# Data lines
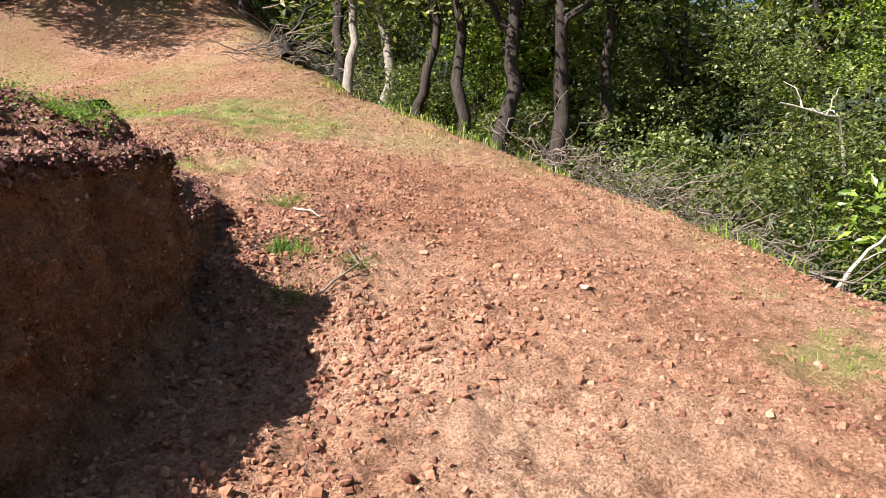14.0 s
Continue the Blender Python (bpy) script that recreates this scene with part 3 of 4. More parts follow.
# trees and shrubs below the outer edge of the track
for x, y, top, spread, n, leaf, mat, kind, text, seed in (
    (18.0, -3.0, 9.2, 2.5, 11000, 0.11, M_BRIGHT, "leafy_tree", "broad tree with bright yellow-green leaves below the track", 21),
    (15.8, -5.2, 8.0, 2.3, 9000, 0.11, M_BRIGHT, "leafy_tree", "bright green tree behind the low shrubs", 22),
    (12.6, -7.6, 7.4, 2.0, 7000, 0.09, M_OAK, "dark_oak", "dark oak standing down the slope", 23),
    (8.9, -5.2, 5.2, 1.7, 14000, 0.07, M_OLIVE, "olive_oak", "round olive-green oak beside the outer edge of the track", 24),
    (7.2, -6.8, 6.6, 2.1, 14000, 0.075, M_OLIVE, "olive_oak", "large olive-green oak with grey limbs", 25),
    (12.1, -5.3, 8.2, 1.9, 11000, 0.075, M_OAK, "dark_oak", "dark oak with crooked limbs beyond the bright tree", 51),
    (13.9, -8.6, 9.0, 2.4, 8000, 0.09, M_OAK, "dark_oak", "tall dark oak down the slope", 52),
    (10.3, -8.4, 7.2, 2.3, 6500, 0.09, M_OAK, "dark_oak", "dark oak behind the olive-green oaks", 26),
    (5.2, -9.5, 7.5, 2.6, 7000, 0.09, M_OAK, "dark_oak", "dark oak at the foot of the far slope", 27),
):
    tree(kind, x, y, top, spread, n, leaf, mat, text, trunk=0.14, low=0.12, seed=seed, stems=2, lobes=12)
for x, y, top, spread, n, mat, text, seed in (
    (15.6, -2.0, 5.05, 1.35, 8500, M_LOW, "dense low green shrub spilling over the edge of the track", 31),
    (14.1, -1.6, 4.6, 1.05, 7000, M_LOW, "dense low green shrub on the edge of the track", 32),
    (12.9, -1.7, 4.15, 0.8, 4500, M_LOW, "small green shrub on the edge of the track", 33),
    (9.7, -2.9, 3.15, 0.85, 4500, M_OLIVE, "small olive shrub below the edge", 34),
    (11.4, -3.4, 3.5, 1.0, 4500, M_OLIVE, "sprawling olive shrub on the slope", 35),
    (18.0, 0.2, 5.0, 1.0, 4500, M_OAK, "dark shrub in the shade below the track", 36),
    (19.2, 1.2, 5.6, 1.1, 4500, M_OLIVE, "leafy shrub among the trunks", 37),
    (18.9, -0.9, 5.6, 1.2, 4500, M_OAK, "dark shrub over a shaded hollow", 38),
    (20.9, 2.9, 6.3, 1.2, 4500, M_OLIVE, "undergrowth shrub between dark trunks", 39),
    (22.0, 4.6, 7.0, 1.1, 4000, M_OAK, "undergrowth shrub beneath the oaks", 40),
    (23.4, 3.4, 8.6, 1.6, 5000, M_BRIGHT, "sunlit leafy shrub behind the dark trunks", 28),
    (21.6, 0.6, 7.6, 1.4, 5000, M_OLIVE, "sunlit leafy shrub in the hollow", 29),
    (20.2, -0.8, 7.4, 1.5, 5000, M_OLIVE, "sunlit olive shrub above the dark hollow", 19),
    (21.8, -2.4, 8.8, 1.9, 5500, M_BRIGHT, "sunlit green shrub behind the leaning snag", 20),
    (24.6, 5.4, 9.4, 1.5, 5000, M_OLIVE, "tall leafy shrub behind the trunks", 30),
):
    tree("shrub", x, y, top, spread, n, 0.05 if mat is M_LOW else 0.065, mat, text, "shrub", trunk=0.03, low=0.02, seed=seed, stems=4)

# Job
Copy the data character for character, but drop all pictures from the copy.

# Task response
14.0 s
Continue the Blender Python (bpy) script that recreates this scene with part 3 of 4. More parts follow.
# trees and shrubs below the outer edge of the track
for x, y, top, spread, n, leaf, mat, kind, text, seed in (
    (18.0, -3.0, 9.2, 2.5, 11000, 0.11, M_BRIGHT, "leafy_tree", "broad tree with bright yellow-green leaves below the track", 21),
    (15.8, -5.2, 8.0, 2.3, 9000, 0.11, M_BRIGHT, "leafy_tree", "bright green tree behind the low shrubs", 22),
    (12.6, -7.6, 7.4, 2.0, 7000, 0.09, M_OAK, "dark_oak", "dark oak standing down the slope", 23),
    (8.9, -5.2, 5.2, 1.7, 14000, 0.07, M_OLIVE, "olive_oak", "round olive-green oak beside the outer edge of the track", 24),
    (7.2, -6.8, 6.6, 2.1, 14000, 0.075, M_OLIVE, "olive_oak", "large olive-green oak with grey limbs", 25),
    (12.1, -5.3, 8.2, 1.9, 11000, 0.075, M_OAK, "dark_oak", "dark oak with crooked limbs beyond the bright tree", 51),
    (13.9, -8.6, 9.0, 2.4, 8000, 0.09, M_OAK, "dark_oak", "tall dark oak down the slope", 52),
    (10.3, -8.4, 7.2, 2.3, 6500, 0.09, M_OAK, "dark_oak", "dark oak behind the olive-green oaks", 26),
    (5.2, -9.5, 7.5, 2.6, 7000, 0.09, M_OAK, "dark_oak", "dark oak at the foot of the far slope", 27),
):
    tree(kind, x, y, top, spread, n, leaf, mat, text, trunk=0.14, low=0.12, seed=seed, stems=2, lobes=12)
for x, y, top, spread, n, mat, text, seed in (
    (15.6, -2.0, 5.05, 1.35, 8500, M_LOW, "dense low green shrub spilling over the edge of the track", 31),
    (14.1, -1.6, 4.6, 1.05, 7000, M_LOW, "dense low green shrub on the edge of the track", 32),
    (12.9, -1.7, 4.15, 0.8, 4500, M_LOW, "small green shrub on the edge of the track", 33),
    (9.7, -2.9, 3.15, 0.85, 4500, M_OLIVE, "small olive shrub below the edge", 34),
    (11.4, -3.4, 3.5, 1.0, 4500, M_OLIVE, "sprawling olive shrub on the slope", 35),
    (18.0, 0.2, 5.0, 1.0, 4500, M_OAK, "dark shrub in the shade below the track", 36),
    (19.2, 1.2, 5.6, 1.1, 4500, M_OLIVE, "leafy shrub among the trunks", 37),
    (18.9, -0.9, 5.6, 1.2, 4500, M_OAK, "dark shrub over a shaded hollow", 38),
    (20.9, 2.9, 6.3, 1.2, 4500, M_OLIVE, "undergrowth shrub between dark trunks", 39),
    (22.0, 4.6, 7.0, 1.1, 4000, M_OAK, "undergrowth shrub beneath the oaks", 40),
    (23.4, 3.4, 8.6, 1.6, 5000, M_BRIGHT, "sunlit leafy shrub behind the dark trunks", 28),
    (21.6, 0.6, 7.6, 1.4, 5000, M_OLIVE, "sunlit leafy shrub in the hollow", 29),
    (20.2, -0.8, 7.4, 1.5, 5000, M_OLIVE, "sunlit olive shrub above the dark hollow", 19),
    (21.8, -2.4, 8.8, 1.9, 5500, M_BRIGHT, "sunlit green shrub behind the leaning snag", 20),
    (24.6, 5.4, 9.4, 1.5, 5000, M_OLIVE, "tall leafy shrub behind the trunks", 30),
):
    tree("shrub", x, y, top, spread, n, 0.05 if mat is M_LOW else 0.065, mat, text, "shrub", trunk=0.03, low=0.02, seed=seed, stems=4)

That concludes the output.